Both measures passed and led to Republicans getting the short end of the stick in redistricting.  Under the plan enacted by the commission, the present 15 Republican-held districts in the state senate would almost surely be reduced to 11 and thus give Democrats a veto-proof state senate.  A group known as Fairness and Accountability in Redistricting (FAIR) was hastily formed to fight the plan, and led by veteran GOP consultant Dave Gilliard, promptly raised major dollars from the state Republican Party and senators themselves for a petition drive to overturn the new senate lines.
Under the Golden State’s complex election laws, should FAIR collect more than 504,000 certified signatures on petitions, the state supreme court would be charged with hiring a special master to draw new senate district lines.  Voters would then decide in a statewide initiative (presumably in June of next year) whether to accept the lines of the court-appointed master or those of the citizens commission.
“So at least [Republicans] would have a fighting chance with what FAIR is trying to do,” said Fleischman.  “But the same thing is not happening with regard to the new congressional district lines, which are just as bad, and that’s because some of our Republican House members are being selfish.”
Some Incumbents Like Their Districts
Under the new congressional district lines, House Rules Committee Chairman David Dreier loses the Los Angeles County district he has held for 31 years.  Republican Reps.
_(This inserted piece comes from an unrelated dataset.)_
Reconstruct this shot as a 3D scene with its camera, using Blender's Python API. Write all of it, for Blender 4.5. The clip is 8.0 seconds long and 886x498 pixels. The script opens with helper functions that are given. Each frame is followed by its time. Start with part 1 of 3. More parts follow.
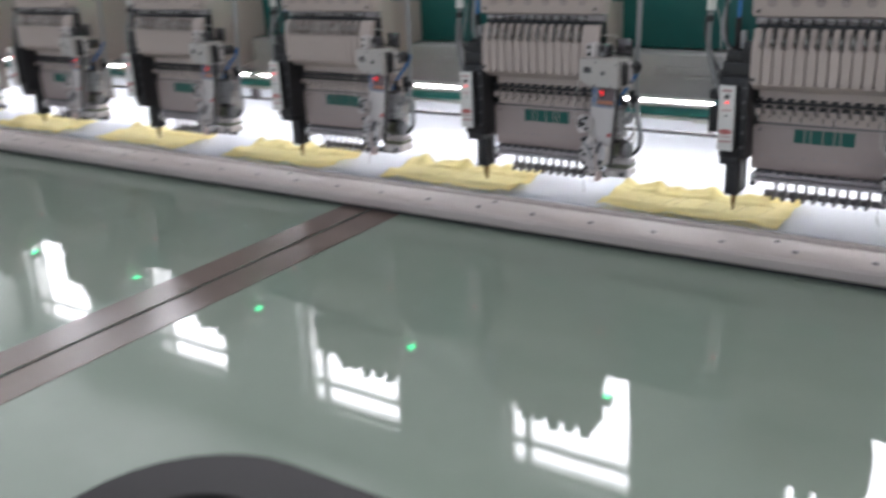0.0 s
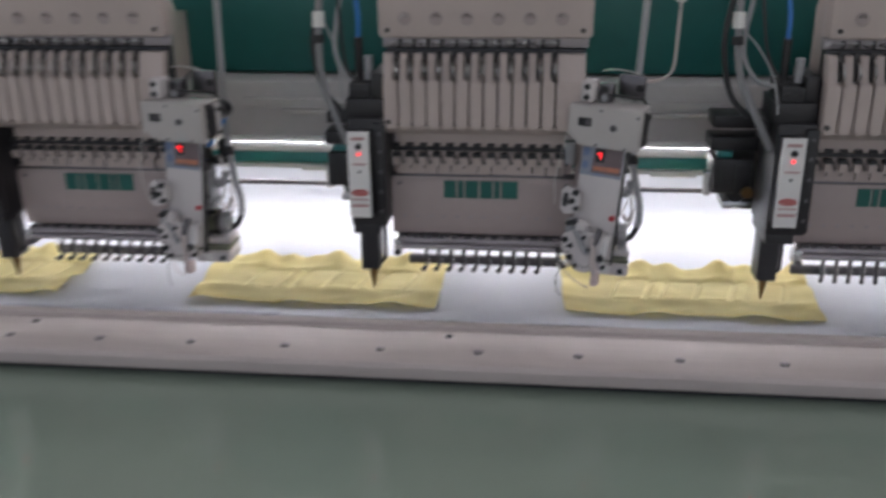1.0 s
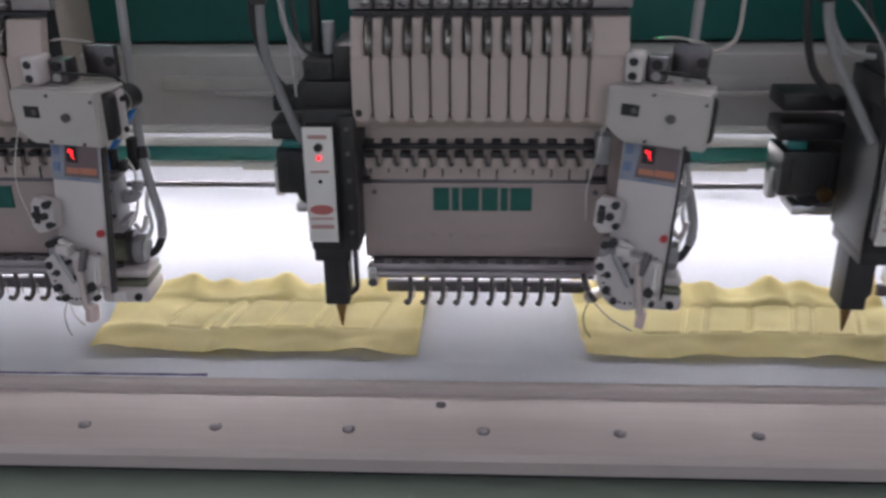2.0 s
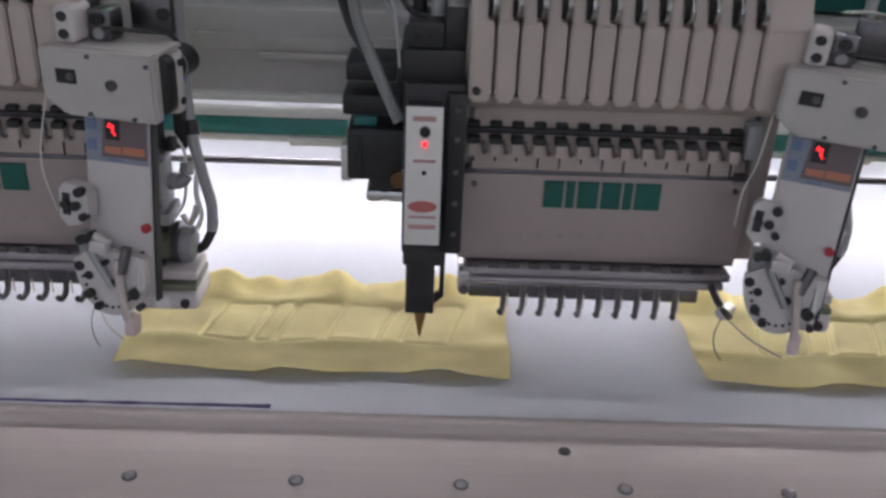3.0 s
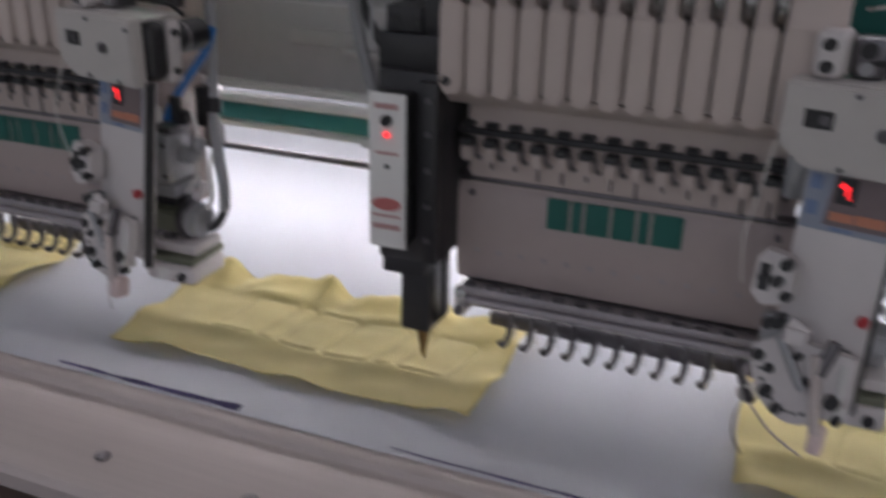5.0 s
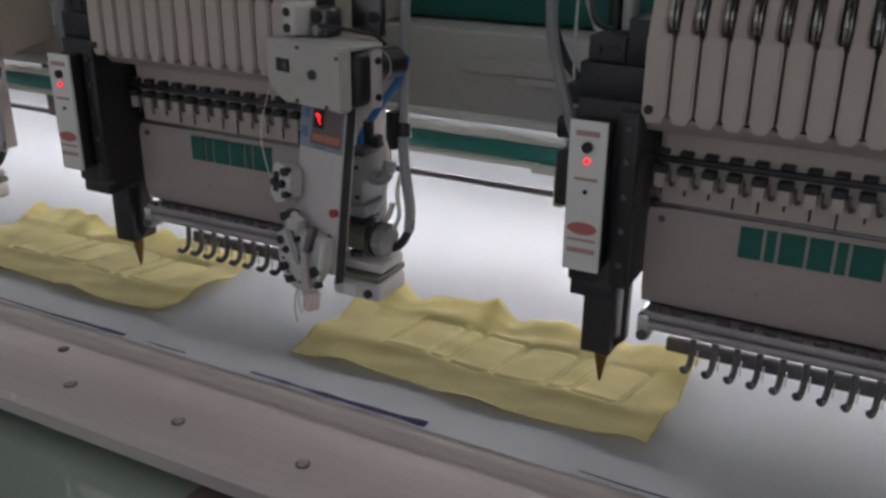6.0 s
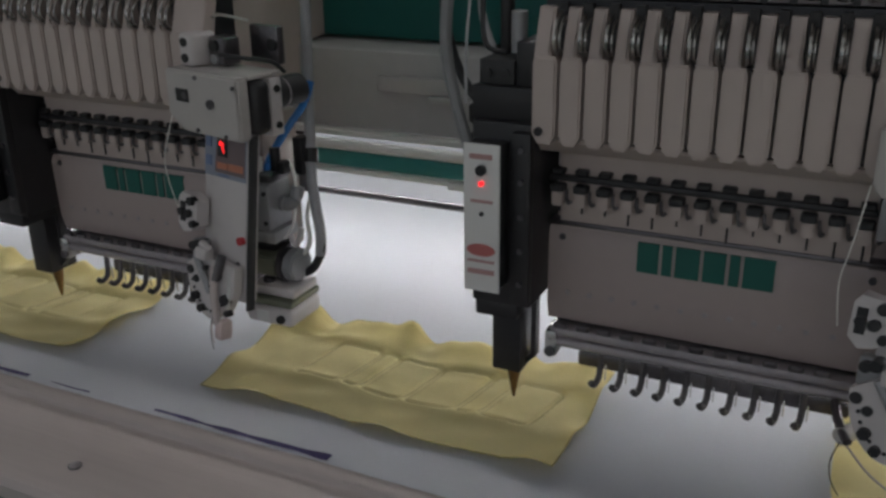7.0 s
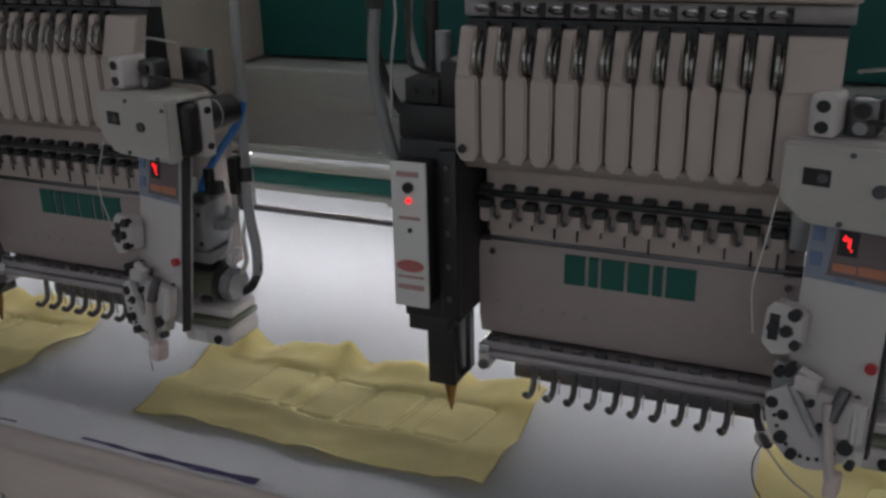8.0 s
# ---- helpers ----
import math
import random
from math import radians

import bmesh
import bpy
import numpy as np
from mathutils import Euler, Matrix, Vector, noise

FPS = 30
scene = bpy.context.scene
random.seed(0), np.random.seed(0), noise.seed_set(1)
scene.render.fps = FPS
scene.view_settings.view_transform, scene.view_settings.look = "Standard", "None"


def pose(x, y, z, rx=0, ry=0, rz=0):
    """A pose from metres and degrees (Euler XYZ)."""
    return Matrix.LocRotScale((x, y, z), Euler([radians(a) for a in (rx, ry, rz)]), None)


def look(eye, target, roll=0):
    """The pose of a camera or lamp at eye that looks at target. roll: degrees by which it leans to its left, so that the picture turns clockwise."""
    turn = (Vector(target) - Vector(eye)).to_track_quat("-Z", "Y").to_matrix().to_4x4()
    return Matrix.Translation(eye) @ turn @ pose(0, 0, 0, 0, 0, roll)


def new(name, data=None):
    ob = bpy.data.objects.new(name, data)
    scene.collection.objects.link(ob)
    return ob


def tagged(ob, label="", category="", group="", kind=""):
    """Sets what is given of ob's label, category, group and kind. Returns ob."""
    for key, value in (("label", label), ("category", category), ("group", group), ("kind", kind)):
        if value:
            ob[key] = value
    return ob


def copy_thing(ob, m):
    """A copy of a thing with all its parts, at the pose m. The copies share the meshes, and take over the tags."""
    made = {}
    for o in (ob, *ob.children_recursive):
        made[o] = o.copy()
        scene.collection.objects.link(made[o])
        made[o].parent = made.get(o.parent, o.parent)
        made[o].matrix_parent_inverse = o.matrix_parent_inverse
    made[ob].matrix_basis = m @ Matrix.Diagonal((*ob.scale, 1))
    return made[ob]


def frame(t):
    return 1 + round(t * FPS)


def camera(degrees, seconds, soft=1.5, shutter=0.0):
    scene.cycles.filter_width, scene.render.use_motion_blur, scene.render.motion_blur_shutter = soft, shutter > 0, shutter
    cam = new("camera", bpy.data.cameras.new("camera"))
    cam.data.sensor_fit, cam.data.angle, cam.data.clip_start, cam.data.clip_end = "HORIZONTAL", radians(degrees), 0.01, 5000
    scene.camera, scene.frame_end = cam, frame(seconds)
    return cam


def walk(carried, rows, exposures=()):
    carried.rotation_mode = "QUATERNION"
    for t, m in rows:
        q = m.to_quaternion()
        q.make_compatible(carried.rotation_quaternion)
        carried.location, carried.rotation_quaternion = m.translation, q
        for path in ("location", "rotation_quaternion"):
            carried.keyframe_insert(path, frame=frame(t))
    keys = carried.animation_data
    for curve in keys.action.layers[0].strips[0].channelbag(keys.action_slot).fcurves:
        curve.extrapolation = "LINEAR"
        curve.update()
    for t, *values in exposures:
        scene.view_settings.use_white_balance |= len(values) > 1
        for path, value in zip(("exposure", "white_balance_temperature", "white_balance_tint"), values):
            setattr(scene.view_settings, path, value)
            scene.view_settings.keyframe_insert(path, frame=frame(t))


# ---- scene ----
cam = camera(51.3, 8.0, soft=2.8, shutter=0.35)
PATH = [
    (0, (0.365, -1.24, 1.258), (-0.71, 0.311, 0.597), -2.8),
    (0.5, (0.212, -1.098, 1.257), (-0.427, 0.68, 0.601), -3.2),
    (1, (0.173, -0.891, 1.257), (-0.033, 0.963, 0.535), -0.7),
    (1.2, (0.173, -0.824, 1.237), (0.051, 1.041, 0.526), -0.7),
    (2.3, (0.071, -0.625, 1.223), (-0.015, 1.184, 0.374), -0.5),
    (2.5, (0.037, -0.603, 1.225), (-0.037, 1.195, 0.353), 0.4),
    (3, (0.004, -0.548, 1.205), (0.037, 1.243, 0.315), 2.3),
    (3.5, (-0.04, -0.512, 1.188), (-0.171, 1.288, 0.326), 0.4),
    (4, (-0.097, -0.483, 1.173), (-0.468, 1.275, 0.293), 1.0),
    (4.5, (-0.131, -0.48, 1.162), (-0.552, 1.267, 0.284), 2.6),
    (5, (-0.202, -0.475, 1.16), (-0.873, 1.237, 0.373), 1.3),
    (5.2, (-0.217, -0.479, 1.141), (-1.001, 1.219, 0.432), 0.4),
    (6.3, (-0.247, -0.515, 1.172), (-1.118, 1.123, 0.425), 0.4),
    (6.5, (-0.231, -0.506, 1.174), (-1.058, 1.156, 0.43), 0.3),
    (7, (-0.212, -0.492, 1.175), (-1.021, 1.184, 0.443), -0.9),
    (7.5, (-0.197, -0.49, 1.176), (-0.963, 1.212, 0.456), -0.7),
    (8, (-0.19, -0.49, 1.178), (-0.938, 1.227, 0.475), -1.3),
]
walk(cam, [(t, look(eye, target, roll)) for t, eye, target, roll in PATH],
     exposures=[(0.0, 0.05, 6300, 12), (0.5, -0.2, 6350, 14), (1.0, -0.3, 6400, 16), (2.5, -0.35, 6350, 18), (3.5, -0.45, 6350, 18), (4.0, -0.9, 6350, 17), (4.5, -0.75, 6350, 17), (5.0, -0.65, 6450, 19), (6.5, -1.05, 6550, 10), (8.0, -1.15, 6550, 11)])
FRONT_POWER, BACK_POWER, TUBE = 20.0, 1750.0, 34.0
# pantograph offset along x and y while the machine works
PAN = [(0.0, 0.006, 0.006), (0.5, 0.006, 0.006), (1.0, 0.006, 0.004), (1.2, 0.005, 0.003), (2.3, 0.0, 0.001), (2.5, 0.0, 0.0), (3.0, 0.0, -0.004),
       (3.5, 0.0, -0.0075), (4.0, 0.0, -0.0105), (4.5, 0.0, -0.0135), (5.2, 0.001, -0.016), (6.3, 0.001, -0.021), (6.5, 0.001, -0.023), (7.0, 0.001, -0.0275), (7.5, 0.0, -0.031), (8.0, 0.0, -0.0345)]
PITCH = 0.4
FIRST, LAST = -7, 2
ZT = 0.843   # table top
ZF = 0.850   # backing fabric

# ---------------------------------------------------------------- light
world = bpy.data.worlds.new("sky")
scene.world = world
world.use_nodes = True
wn = world.node_tree
sky = wn.nodes.new("ShaderNodeTexSky")
sky.sky_type, sky.sun_disc = "NISHITA", False
sky.sun_elevation, sky.sun_rotation = radians(40), radians(150)
wn.links.new(sky.outputs[0], wn.nodes["Background"].inputs[0])
wn.nodes["Background"].inputs[1].default_value = 0.12


def area_lamp(name, eye, target, w, h, power, colour):
    d = bpy.data.lights.new(name, "AREA")
    d.shape, d.size, d.size_y, d.energy, d.color = "RECTANGLE", w, h, power, colour
    ob = new(name, d)
    ob.matrix_world = look(eye, target)
    return ob


# area lamps for daylight: an added fill at unseen front windows, one behind the back windows
area_lamp("daylight_stand_in", (-0.5, -4.19, 2.2), (-0.5, 0, 2.2), 15.0, 2.2, FRONT_POWER, (1.0, 0.96, 1.0))
area_lamp("daylight_stand_in", (-1.0, 4.21, 2.98), (-1.0, 0, 2.98), 16.0, 2.76, BACK_POWER, (1.0, 0.97, 1.0))


# ---------------------------------------------------------------- materials
def mat(name, base, rough=0.5, metal=0.0, var=0.12, scale=60.0, bump=0.0, fine=0.0, emit=0.0, coat=0.0, spec=0.5, stretch=(1, 1, 1), spread=0.08):
    m = bpy.data.materials.new(name)
    m.use_nodes = True
    nt = m.node_tree
    b = nt.nodes["Principled BSDF"]
    tc = nt.nodes.new("ShaderNodeTexCoord")
    mp = nt.nodes.new("ShaderNodeMapping")
    mp.inputs["Scale"].default_value = stretch
    nt.links.new(tc.outputs["Object"], mp.inputs["Vector"])
    n1 = nt.nodes.new("ShaderNodeTexNoise")
    n1.inputs["Scale"].default_value, n1.inputs["Detail"].default_value = scale * 0.15, 4
    n2 = nt.nodes.new("ShaderNodeTexNoise")
    n2.inputs["Scale"].default_value, n2.inputs["Detail"].default_value = scale * 4, 5
    nt.links.new(mp.outputs[0], n1.inputs["Vector"])
    nt.links.new(mp.outputs[0], n2.inputs["Vector"])
    mix = nt.nodes.new("ShaderNodeMath")
    mix.operation = "MULTIPLY_ADD"
    mix.inputs[1].default_value = 0.35
    nt.links.new(n2.outputs[0], mix.inputs[0])
    nt.links.new(n1.outputs[0], mix.inputs[2])
    ramp = nt.nodes.new("ShaderNodeValToRGB")
    ramp.color_ramp.elements[0].position, ramp.color_ramp.elements[1].position = 0.4, 0.95
    ramp.color_ramp.elements[0].color = (*[c * (1 - var) for c in base], 1)
    ramp.color_ramp.elements[1].color = (*[min(1, c * (1 + var)) for c in base], 1)
    nt.links.new(mix.outputs[0], ramp.inputs[0])
    nt.links.new(ramp.outputs[0], b.inputs["Base Color"])
    mr = nt.nodes.new("ShaderNodeMapRange")
    mr.inputs["To Min"].default_value, mr.inputs["To Max"].default_value = max(0, rough - spread), min(1, rough + spread)
    nt.links.new(n1.outputs[0], mr.inputs[0])
    nt.links.new(mr.outputs[0], b.inputs["Roughness"])
    b.inputs["Metallic"].default_value = metal
    b.inputs["Specular IOR Level"].default_value = spec
    b.inputs["Coat Weight"].default_value = coat
    if bump:
        bp = nt.nodes.new("ShaderNodeBump")
        bp.inputs["Strength"].default_value, bp.inputs["Distance"].default_value = bump, 0.001
        nt.links.new((n2 if not fine else mix).outputs[0], bp.inputs["Height"])
        nt.links.new(bp.outputs[0], b.inputs["Normal"])
    if emit:
        b.inputs["Emission Color"].default_value = (*base, 1)
        b.inputs["Emission Strength"].default_value = emit
    return m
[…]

Ed Royce and Gary Miller have their Southern California districts merged, and 13-term Rep. Elton Gallegly finds himself in the same district as House Armed Services Committee Chairman Howard McKeon.  Republican Reps. Brian Bilbray (San Diego) and Dan Lungren (Sacramento) must now run in districts where the GOP base was substantially diluted.
But there are no signs of major dollars behind a similar effort to overturn these lines as there is for the state senate lines.  Several sources insisted to HUMAN EVENTS that Republican Rep. and House Majority Whip Kevin McCarthy has quietly discouraged a number of the Republican lawmakers in California’s U.S. House delegation from contributing to such an effort, and reportedly feels that the commission-drawn lines should stand.  (Fleischman noted that the new lines substantially enhance GOP numbers in McCarthy’s 22nd District; McCarthy was unavailable for comment).
Other Republicans we talked to said that Rep. and conservative hero Dana Rohrabacher is also perfectly satisfied with the new lines and doesn’t want them overturned.  One source who requested anonymity told HUMAN EVENTS that at a meeting in Rohrabacher’s home in Costa Mesa earlier this month, he told fellow Rep. Royce he would endorse him over their colleague Miller, but also urged Royce not to support a move to overturn the new lines.  (Rohrabacher, whose Orange County district became even more Republican, will endorse Royce later this week).
There were others at the convention who insisted that the anger over the commission-drawn lines for the congressmen was overblown, and their plan not as detrimental to the GOP as portrayed.
“No, it’s not as bad as you’re hearing,” said veteran GOP operative Marty Wilson, who managed Carly Fiorina’s U.S. Senate bid last year.  “Sure, Dreier has a real problem, and it’s going to be hard when incumbents have to oppose one another.  But Bilbray and Lungren can win again in their districts.  And [Democratic Rep. Lois] Capps is in a really competitive race for her Santa Barbara district [against liberal GOPer and former Lt. Gov. Abel Maldonado].  And [Democratic Rep. John] Garamendi’s district in the north is also now competitive.”
Wilson’s view was a minority among conventioneers.  For the most part, party activists would love to see the second chance at congressional redistricting that they are likely to get with the state senate map.  But all signs say that the money and resources are not there to deliver it, and for this situation, Republicans do blame some of their own.